Marquette built a 39-27 halftime advantage before North Carolina went on an 18-4 run to take a two-point lead with 13 minutes, 48 seconds to play.

UNC coach Dean Smith directed his team to go into its “Four Corners” offense and the ploy backfired. Boylan, who scored 14 points, drove past Walter Davis to score and give the Warriors a four-point lead with just under six minutes to play.

Marquette went 23-for-25 from the free-throw line and emerged with the victory and its first NCAA championship.

Boylan, who guarded UNC All-American guard Phil Ford for the majority of the game and held him to six points, was asked when he realized Marquette was going to win the game.

“We had about a six- or seven-point lead and they were fouling us,” he replied. “I think we were the second-best free-throw shooting team in the country that year. We had several guys shooting above 80 percent. I was in the 90s and Butch was in the 90s. We felt, with a lead like that, they had to foul us, we'd make our free throws and we were going to win.

“I remember the closing seconds were almost kind of a numbing feeling. You came there, you started the tournament, you were thinking about winning, you were believing in yourself and you were playing all these games that led up to the Final Four. You win that semifinal and you’re in the locker room getting ready to play that final game. Then the horn sounds and you believe you are going to win the championship. Those were unbelievable moments.”

Boylan will never forget the feeling he experienced once the final horn sounded.

“You started feeling the moment and the excitement of it,” he said. “You remembered the work you put into it and the satisfaction. You thought about the guys you were playing with. It was so special. To this day, when I see anybody who was on that team, it brings back memories. We did something special and something that people will remember for a long, long time.”

Boylan remembers seeing his coach become emotional on the bench as the final seconds of the game ticked down.

“Coach said he just thought about all the old gyms he had played in and coached in, the games he'd been a part of and the players who had come and gone,” Boylan said. “To be able to do that and leave on your own terms like he did is very special. Very rarely is it done. Tony LaRussa just did it in baseball, but you don’t see many people do that, walk away from the game on top like he did.

“And Al was a young man. He was only 48 years old at the time. He went on, obviously, to have a whole other life.”

Boylan has enjoyed a successful life in his own right. His coaching career began as a player/coach in Switzerland in 1982, and he went on to coach in the Continental Basketball Association with the Rochester Renegade, worked as an assistant at Michigan State University from 1986-89 and served as head coach at the University of New Hampshire from 1989-92.
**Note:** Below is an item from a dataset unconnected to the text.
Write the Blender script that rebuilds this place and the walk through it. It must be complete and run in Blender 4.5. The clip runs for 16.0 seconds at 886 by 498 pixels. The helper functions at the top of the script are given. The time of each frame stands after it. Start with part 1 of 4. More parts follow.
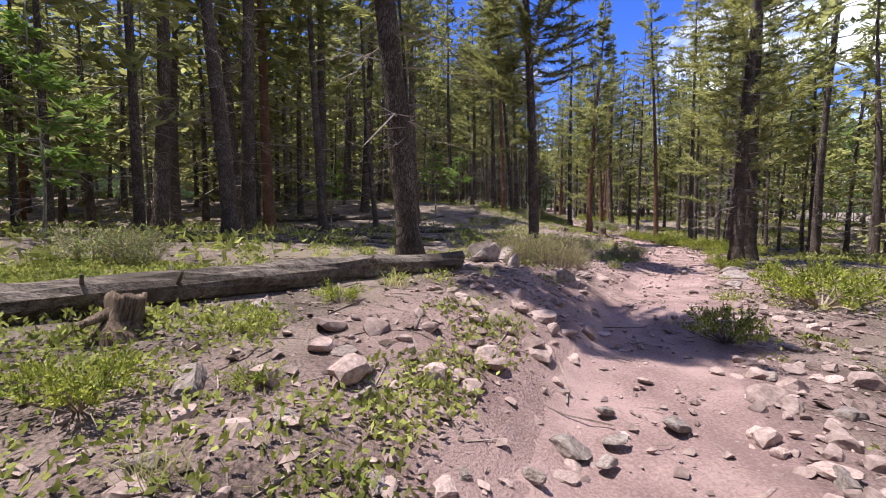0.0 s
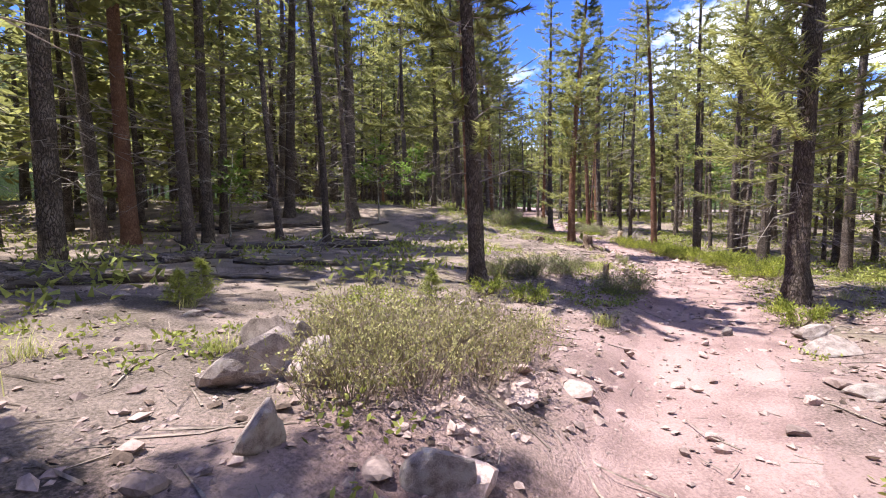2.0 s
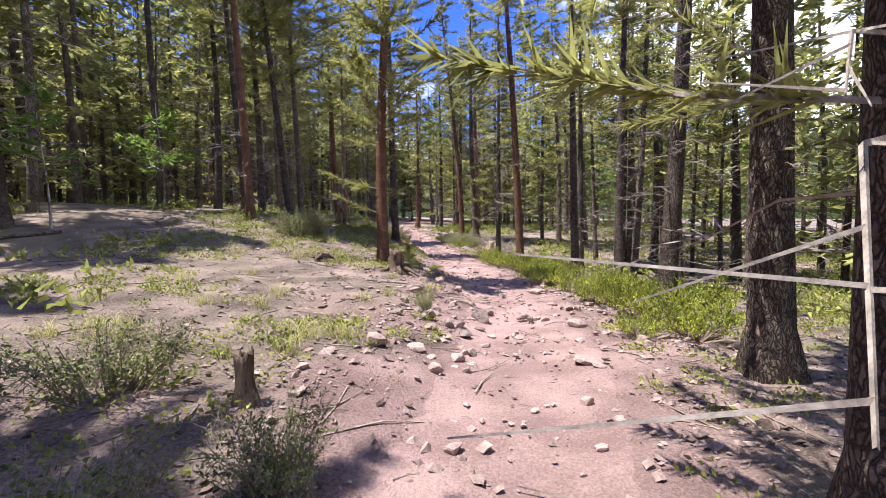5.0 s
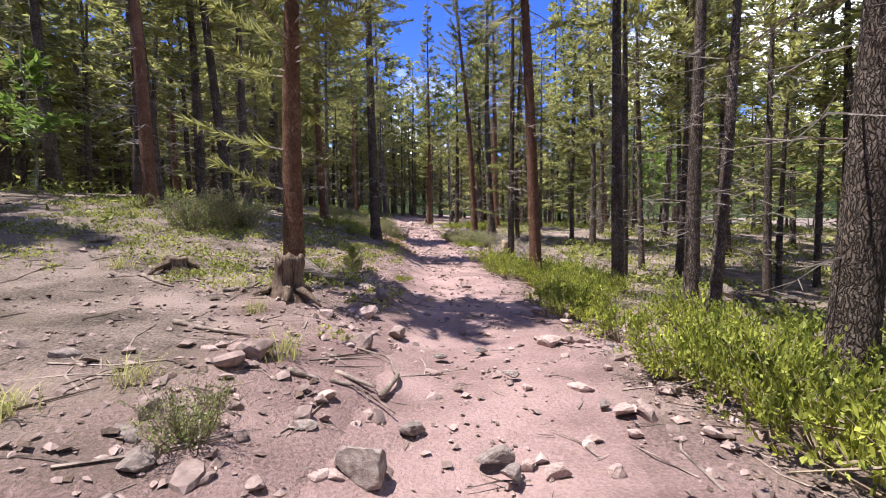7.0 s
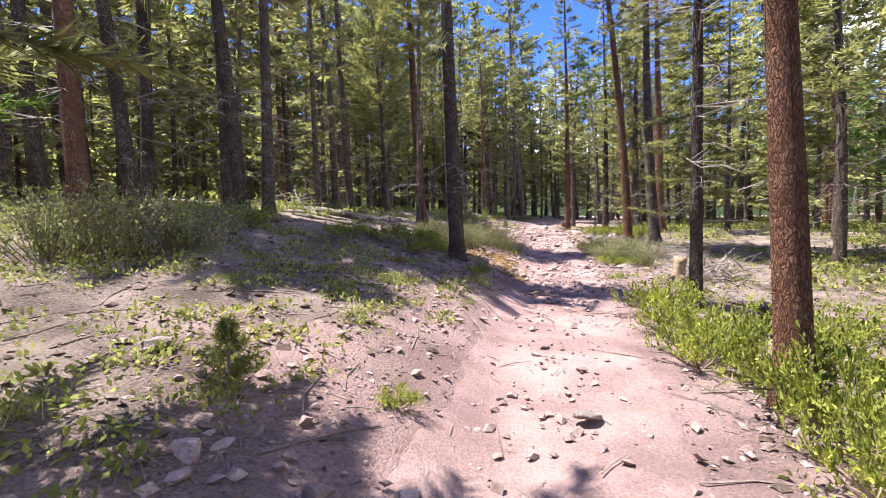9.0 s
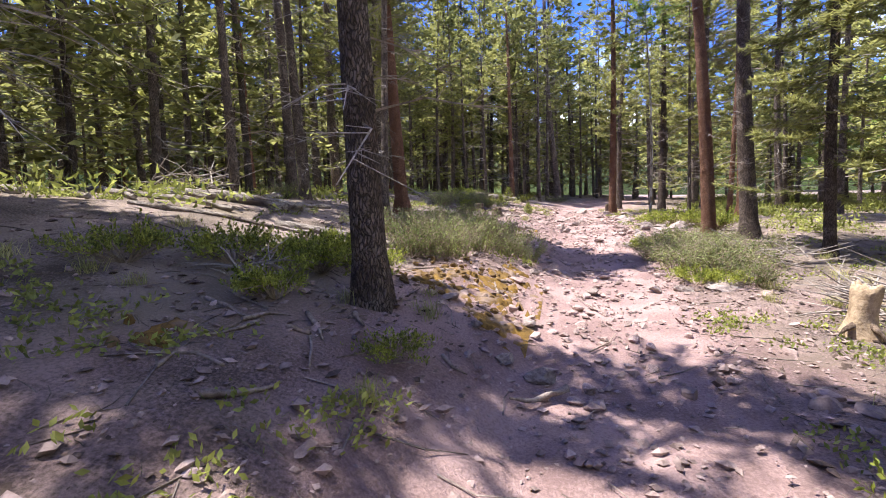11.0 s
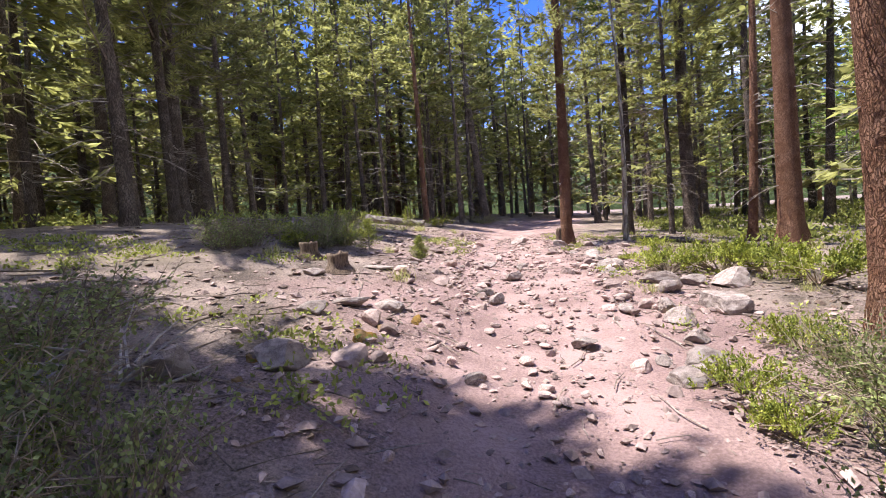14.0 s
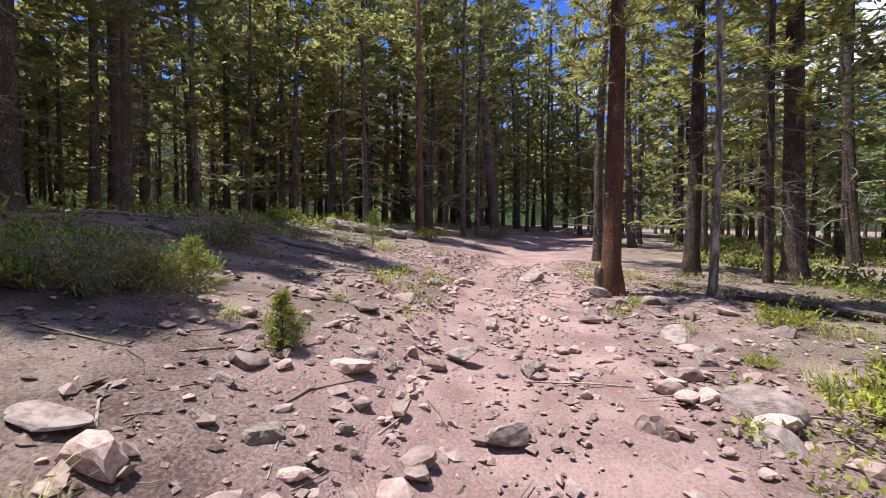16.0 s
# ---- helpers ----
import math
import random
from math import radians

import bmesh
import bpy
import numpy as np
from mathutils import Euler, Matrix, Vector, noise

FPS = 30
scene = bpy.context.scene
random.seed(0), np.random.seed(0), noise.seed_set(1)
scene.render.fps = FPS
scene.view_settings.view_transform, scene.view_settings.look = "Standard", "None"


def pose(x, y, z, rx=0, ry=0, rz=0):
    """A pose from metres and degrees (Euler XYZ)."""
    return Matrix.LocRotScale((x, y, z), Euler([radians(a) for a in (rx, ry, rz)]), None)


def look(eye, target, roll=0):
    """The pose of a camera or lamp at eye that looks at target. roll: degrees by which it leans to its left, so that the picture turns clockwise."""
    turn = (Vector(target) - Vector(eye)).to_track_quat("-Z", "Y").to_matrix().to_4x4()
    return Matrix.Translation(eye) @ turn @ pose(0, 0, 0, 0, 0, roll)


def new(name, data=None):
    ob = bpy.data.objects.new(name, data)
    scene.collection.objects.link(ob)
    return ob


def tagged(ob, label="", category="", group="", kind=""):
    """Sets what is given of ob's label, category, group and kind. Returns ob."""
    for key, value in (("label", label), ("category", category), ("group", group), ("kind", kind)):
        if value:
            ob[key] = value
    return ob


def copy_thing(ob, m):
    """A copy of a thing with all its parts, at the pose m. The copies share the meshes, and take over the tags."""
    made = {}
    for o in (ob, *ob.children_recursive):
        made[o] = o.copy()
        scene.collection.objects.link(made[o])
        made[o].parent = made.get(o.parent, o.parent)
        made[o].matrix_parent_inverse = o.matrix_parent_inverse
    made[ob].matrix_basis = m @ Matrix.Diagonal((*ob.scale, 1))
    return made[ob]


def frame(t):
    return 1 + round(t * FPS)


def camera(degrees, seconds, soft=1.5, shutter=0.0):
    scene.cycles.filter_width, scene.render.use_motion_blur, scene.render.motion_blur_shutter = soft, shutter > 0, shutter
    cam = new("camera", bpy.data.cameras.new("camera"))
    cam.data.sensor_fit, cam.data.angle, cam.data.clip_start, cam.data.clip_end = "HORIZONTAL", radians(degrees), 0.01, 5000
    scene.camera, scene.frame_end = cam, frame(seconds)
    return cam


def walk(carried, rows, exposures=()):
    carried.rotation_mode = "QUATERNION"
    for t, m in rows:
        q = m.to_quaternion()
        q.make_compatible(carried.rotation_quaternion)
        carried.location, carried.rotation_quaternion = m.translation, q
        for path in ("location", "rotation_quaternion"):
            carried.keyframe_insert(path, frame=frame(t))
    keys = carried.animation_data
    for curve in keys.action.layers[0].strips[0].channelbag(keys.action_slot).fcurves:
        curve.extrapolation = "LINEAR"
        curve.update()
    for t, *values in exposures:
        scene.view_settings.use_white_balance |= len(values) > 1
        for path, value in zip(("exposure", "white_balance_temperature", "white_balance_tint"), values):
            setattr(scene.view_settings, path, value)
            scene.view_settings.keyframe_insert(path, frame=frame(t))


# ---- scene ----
cam = camera(89.3, 16.0, soft=1.0)
PATH = [
    (0, (-0.125, -1.284, 1.456), (-0.137, 0.711, 1.31), 0.4),
    (0.5, (0.266, -0.078, 1.517), (0.175, 1.914, 1.366), -1.5),
    (1, (0.635, 1.042, 1.576), (0.546, 3.034, 1.42), 0.7),
    (1.5, (1.119, 2.174, 1.66), (1.071, 4.168, 1.513), 0.3),
    (2, (1.553, 3.228, 1.686), (1.585, 5.222, 1.539), -0.0),
    (2.5, (2.081, 4.217, 1.66), (2.236, 6.207, 1.535), 0.4),
    (3, (2.648, 5.271, 1.57), (2.786, 7.265, 1.521), -1.0),
    (3.5, (3.245, 6.295, 1.48), (3.622, 8.259, 1.427), 0.8),
    (4, (4.068, 7.301, 1.432), (4.518, 9.249, 1.386), 0.5),
    (4.2, (4.433, 7.749, 1.497), (4.886, 9.696, 1.423), -0.5),
    (6.3, (6.866, 11.671, 1.372), (7.226, 13.636, 1.27), 0.4),
    (6.5, (7.028, 12.094, 1.352), (7.372, 14.061, 1.252), 0.3),
    (7, (7.478, 13.119, 1.338), (7.769, 15.095, 1.235), -0.2),
    (7.5, (7.87, 14.256, 1.387), (8.102, 16.239, 1.275), -0.0),
    (8, (8.197, 15.41, 1.445), (8.326, 17.404, 1.356), -0.4),
    (8.5, (8.56, 16.776, 1.434), (8.394, 18.768, 1.367), -1.9),
    (9, (8.698, 18.037, 1.48), (8.335, 20.002, 1.397), -1.1),
    (9.2, (8.712, 18.531, 1.542), (8.319, 20.49, 1.456), -0.9),
    (9.6, (8.778, 19.490, 1.569), (8.355, 21.441, 1.467), -1.1),
    (10.0, (8.844, 20.449, 1.597), (8.392, 22.392, 1.477), -1.2),
    (10.4, (8.910, 21.408, 1.624), (8.428, 23.343, 1.488), -1.4),
    (10.8, (8.976, 22.367, 1.652), (8.465, 24.293, 1.499), -1.5),
    (11.3, (9.058, 23.566, 1.686), (8.51, 25.482, 1.512), -1.7),
    (11.5, (9.116, 24.084, 1.684), (8.563, 25.999, 1.517), -1.3),
    (12, (9.082, 25.41, 1.703), (8.568, 27.337, 1.565), -2.1),
    (12.5, (9.148, 26.794, 1.775), (8.748, 28.748, 1.631), -2.9),
    (13, (9.124, 28.071, 1.799), (8.823, 30.042, 1.649), -1.4),
    (13.5, (9.081, 29.258, 1.878), (8.825, 31.235, 1.719), -1.9),
    (14, (9.079, 30.425, 1.944), (8.838, 32.409, 1.86), -3.9),
    (14.5, (9.224, 31.478, 1.97), (9.086, 33.473, 1.94), -3.2),
    (15, (9.316, 32.61, 2.066), (9.089, 34.594, 1.965), 0.5),
    (15.5, (9.303, 33.64, 2.116), (9.002, 35.616, 2.049), 0.2),
    (16, (9.303, 34.72, 2.242), (9.003, 36.697, 2.18), 0.4),
]
walk(cam, [(t, look(e, g, r)) for t, e, g, r in PATH],
     [(0, 0.95), (0.5, 1.05), (1, 0.9), (1.5, 1.3), (2.0, 1.5), (2.5, 1.3), (3, 1.25), (4, 1.3), (6.5, 1.2), (7, 1.15), (8, 1.3), (8.5, 1.45), (9, 1.64), (11.5, 1.6), (12.0, 1.6), (12.5, 1.55), (13.5, 1.5), (14, 1.42), (14.5, 1.62), (15, 1.22), (15.5, 1.1), (16, 1.0)])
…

Jim is married to his wife, Jane, and they have two daughters - Jessica, 27, and Shaina, 23. He has been an NBA assistant coach for Cleveland, Vancouver, Phoenix, Atlanta, Chicago and Milwaukee.
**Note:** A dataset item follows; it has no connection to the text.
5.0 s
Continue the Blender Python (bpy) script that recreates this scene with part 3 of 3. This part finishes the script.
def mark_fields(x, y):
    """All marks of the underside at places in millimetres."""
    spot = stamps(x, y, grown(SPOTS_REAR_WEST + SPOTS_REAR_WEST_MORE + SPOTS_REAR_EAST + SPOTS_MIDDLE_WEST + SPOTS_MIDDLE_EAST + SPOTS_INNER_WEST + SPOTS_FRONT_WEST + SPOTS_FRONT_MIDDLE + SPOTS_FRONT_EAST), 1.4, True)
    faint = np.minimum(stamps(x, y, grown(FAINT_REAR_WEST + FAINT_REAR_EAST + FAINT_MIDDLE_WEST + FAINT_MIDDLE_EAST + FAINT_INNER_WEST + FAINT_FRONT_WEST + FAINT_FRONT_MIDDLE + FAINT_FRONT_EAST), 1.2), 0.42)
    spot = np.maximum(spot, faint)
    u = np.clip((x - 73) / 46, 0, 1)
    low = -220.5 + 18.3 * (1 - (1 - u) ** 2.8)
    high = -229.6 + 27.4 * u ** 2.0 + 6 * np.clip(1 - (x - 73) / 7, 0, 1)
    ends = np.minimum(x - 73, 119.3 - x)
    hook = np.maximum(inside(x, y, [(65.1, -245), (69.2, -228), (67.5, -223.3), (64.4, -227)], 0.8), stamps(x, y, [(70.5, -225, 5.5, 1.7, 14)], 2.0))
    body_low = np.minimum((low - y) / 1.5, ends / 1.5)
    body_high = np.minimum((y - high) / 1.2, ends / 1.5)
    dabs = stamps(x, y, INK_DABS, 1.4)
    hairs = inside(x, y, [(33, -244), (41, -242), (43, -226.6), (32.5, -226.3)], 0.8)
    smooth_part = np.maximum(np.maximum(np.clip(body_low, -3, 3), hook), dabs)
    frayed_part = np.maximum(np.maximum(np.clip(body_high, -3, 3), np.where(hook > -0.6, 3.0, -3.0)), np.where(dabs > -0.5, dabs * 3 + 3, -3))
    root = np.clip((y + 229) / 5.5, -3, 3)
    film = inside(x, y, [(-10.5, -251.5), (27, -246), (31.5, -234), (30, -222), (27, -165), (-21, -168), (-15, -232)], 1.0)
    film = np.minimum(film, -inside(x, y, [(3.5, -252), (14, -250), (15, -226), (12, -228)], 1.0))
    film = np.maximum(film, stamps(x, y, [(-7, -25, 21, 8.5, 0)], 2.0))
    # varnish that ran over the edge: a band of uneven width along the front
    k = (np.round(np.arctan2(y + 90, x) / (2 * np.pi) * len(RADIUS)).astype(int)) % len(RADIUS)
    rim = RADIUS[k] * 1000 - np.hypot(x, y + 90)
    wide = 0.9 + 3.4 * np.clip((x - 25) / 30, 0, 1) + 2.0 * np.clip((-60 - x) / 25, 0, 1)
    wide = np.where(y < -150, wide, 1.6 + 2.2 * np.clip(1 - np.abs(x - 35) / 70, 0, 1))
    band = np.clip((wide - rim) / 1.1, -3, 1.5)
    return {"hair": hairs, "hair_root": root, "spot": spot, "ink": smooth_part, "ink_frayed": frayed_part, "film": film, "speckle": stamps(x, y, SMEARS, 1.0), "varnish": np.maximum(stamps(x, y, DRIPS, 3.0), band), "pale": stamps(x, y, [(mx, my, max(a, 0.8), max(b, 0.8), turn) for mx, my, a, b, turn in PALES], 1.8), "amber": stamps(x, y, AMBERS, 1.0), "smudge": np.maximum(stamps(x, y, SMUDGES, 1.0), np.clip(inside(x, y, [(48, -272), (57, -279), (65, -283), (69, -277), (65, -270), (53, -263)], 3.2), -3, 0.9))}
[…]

Thirty five years have passed since Boylan and his Marquette teammates cut down the nets in Atlanta, and he treasures the memories.

“It was one of the storybook finishes, for sure,” Boylan said. “Being Al's last game , with him having announced his retirement in December …  It was an exciting time and an unbelievable, Hollywood-type ending for us to win it all in Al's last game. It's a great memory.

“At some point during the five (NCAA tournament) games we had to win, all of the players sat in a room and said, ‘We can do this. Let’s go out and do it. Everyone just go out and play the best you can. We’re good enough.’ And it worked out for us. I’m sure other teams have sat around and done the same thing, but for us, it worked out.”